Derken yeni takvim çalışmaya başlar: tik tak, tik tak... Yılın ilk günü “geceden kalma” durumları yaşayanlar başağrılarına, mide yanmalarına lanet eder, ne vardı o kadar yiyip içip karıştıracak der ama muhtemelen 365 gün sonra yine aynı senaryo tekrarlanır. Eşim ve ben yılın ilk sabahı mutlaka bir kaç saatlik uzun yürüyüşlere çıkıyoruz. Hava soğuk, yağmurlu, karlı, hiç farketmiyor. Dağa, ormana, su kenarına… Bir gece önceki kalabalık, gürültü ve şamatadan sonra sanki hayat durmuş, sadece doğa solumaya devam ediyor. Gün doğuşunun dinginliğini, sabah ayazını, mis gibi toprak kokusunu içime çekiyorum. Hızlı adımlarla ilerliyor, kuşlara, ağaçlara, gökyüzüne günaydın diyorum. Yolda tek tük bizim gibi yürüyenler varsa, diğer günlerin aksine, insanlar mutlaka duraksıyor, tatlı bir gülümseme paylaşılıyor, karşılıklı iyi yıllar dileniyor. İşte yeni yıla hazırım artık!

Dünyamızı oldukça zor günler bekliyor. Çoğumuz o veya bu şekilde ekonomik gelişmelerden etkileneceğiz. Umuyor ve diliyorum ki, içinde bulunduğumuz bu kriz dönemi bir fırsat dönemine dönüşsün.

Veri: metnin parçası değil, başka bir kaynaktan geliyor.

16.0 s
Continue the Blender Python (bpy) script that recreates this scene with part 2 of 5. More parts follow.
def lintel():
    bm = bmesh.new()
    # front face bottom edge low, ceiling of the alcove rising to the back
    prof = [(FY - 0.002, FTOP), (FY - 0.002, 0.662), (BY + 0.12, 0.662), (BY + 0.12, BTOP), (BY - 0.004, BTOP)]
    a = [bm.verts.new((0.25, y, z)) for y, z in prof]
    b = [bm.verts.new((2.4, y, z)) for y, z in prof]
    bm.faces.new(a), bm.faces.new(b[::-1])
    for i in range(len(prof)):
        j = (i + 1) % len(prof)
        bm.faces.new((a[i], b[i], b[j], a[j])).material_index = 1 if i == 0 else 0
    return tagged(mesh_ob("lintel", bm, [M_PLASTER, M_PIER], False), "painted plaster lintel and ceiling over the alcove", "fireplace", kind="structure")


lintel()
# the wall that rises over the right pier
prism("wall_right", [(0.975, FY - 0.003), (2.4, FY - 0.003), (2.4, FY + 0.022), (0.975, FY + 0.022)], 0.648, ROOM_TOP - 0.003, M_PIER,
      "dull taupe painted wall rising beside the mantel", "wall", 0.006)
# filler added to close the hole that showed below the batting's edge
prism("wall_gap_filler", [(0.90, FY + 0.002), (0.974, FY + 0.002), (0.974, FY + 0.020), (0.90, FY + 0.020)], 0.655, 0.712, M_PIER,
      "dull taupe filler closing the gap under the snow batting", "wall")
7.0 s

Sağlık, hoşgörü, sevgi ve en önemlisi umudumuzu asla yitirmeyelim, aile ve dostlarımızın değerini bilelim. Nazım’ın dediği gibi:

Güzel günler göreceğiz çocuklar

Motorları maviliklere süreceğiz,

Işıklı maviliklere…

Çocuklar inanın, inanın çocuklar

Güzel günler göreceğiz, güneşli günler…

2009’da söylenecekler hiç tükenmesin ki çiziktirmeye devam...

Tüm Şalom ailesinin ve okuyucularının yeni yılını en içten dileklerimle kutluyorum.